REQUIRED TASK: Filter these entries, keeping only lines that hold the word "this".

## BEGIN PROVIDED RECORDS

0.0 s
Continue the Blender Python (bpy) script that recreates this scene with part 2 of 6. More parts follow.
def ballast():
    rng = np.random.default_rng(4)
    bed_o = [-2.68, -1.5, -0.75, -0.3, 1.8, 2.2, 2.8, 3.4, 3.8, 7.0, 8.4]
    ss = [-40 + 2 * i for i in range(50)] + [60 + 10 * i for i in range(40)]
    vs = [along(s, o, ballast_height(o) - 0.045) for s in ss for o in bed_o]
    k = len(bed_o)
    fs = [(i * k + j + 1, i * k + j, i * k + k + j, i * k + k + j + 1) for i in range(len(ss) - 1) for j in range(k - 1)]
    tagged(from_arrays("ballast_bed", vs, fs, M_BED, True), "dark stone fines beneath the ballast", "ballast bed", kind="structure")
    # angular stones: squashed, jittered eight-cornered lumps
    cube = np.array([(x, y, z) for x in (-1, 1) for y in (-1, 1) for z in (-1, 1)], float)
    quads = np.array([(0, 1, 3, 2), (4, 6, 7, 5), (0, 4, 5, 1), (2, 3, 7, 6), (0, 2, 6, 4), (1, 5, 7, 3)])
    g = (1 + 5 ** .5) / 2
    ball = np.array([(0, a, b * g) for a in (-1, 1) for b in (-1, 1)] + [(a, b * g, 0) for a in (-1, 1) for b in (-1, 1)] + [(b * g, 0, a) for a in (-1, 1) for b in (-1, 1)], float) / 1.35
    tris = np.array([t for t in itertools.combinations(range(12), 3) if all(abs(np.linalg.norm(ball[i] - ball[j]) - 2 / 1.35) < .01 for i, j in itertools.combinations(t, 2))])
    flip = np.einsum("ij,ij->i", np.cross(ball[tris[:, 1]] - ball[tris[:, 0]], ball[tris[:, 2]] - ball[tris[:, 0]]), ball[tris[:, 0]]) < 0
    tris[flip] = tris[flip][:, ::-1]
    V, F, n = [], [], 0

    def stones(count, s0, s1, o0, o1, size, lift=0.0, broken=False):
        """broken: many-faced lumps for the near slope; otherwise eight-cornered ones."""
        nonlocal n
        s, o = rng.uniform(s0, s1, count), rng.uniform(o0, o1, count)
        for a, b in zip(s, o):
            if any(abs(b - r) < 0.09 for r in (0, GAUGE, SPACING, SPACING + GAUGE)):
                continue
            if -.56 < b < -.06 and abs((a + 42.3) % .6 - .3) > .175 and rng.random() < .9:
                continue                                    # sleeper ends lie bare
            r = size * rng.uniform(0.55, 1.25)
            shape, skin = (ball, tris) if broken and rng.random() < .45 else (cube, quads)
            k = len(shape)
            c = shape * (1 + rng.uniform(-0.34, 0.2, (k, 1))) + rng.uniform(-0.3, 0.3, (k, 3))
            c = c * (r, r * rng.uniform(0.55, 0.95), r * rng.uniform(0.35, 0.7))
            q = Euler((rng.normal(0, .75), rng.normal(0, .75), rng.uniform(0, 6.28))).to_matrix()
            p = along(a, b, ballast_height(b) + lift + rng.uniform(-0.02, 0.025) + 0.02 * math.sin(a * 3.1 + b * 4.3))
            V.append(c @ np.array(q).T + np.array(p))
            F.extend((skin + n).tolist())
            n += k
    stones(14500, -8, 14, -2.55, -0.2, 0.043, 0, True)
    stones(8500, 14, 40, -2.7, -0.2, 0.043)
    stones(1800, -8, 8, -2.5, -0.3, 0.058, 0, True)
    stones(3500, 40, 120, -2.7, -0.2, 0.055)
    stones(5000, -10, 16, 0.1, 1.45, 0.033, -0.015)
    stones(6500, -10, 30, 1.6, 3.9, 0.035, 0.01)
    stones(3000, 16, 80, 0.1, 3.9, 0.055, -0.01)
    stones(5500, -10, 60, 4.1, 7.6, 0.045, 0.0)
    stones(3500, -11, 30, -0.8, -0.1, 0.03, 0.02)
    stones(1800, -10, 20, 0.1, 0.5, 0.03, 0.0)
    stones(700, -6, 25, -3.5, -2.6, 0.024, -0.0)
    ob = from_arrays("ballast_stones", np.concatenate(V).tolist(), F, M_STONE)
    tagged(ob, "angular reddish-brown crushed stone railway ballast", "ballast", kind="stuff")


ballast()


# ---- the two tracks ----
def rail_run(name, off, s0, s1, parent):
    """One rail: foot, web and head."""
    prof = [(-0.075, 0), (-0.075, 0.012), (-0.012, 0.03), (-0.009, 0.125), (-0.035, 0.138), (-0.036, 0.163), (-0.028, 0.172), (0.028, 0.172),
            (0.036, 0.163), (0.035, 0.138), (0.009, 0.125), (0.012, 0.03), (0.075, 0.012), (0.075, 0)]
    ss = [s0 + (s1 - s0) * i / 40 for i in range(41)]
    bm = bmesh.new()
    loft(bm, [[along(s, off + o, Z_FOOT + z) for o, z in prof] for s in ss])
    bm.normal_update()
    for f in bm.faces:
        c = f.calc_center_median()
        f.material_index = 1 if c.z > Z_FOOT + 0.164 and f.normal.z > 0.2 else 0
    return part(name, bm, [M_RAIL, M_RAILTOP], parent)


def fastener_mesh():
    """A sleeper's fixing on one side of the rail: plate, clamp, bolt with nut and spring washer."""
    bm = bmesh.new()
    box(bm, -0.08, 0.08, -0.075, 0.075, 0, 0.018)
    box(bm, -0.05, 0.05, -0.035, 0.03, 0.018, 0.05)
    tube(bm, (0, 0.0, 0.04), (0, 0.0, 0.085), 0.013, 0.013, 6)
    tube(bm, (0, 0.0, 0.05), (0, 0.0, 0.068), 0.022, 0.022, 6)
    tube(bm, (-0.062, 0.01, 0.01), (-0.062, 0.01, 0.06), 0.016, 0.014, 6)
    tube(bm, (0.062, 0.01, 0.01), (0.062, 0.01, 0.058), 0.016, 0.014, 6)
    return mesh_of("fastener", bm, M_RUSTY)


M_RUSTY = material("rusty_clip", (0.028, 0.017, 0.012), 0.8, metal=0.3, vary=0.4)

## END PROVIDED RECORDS
## BEGIN PROVIDED RECORDS

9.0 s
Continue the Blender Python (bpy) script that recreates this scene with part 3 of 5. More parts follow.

## END PROVIDED RECORDS

SOLUTION:
Continue the Blender Python (bpy) script that recreates this scene with part 2 of 6. More parts follow.
Continue the Blender Python (bpy) script that recreates this scene with part 3 of 5. More parts follow.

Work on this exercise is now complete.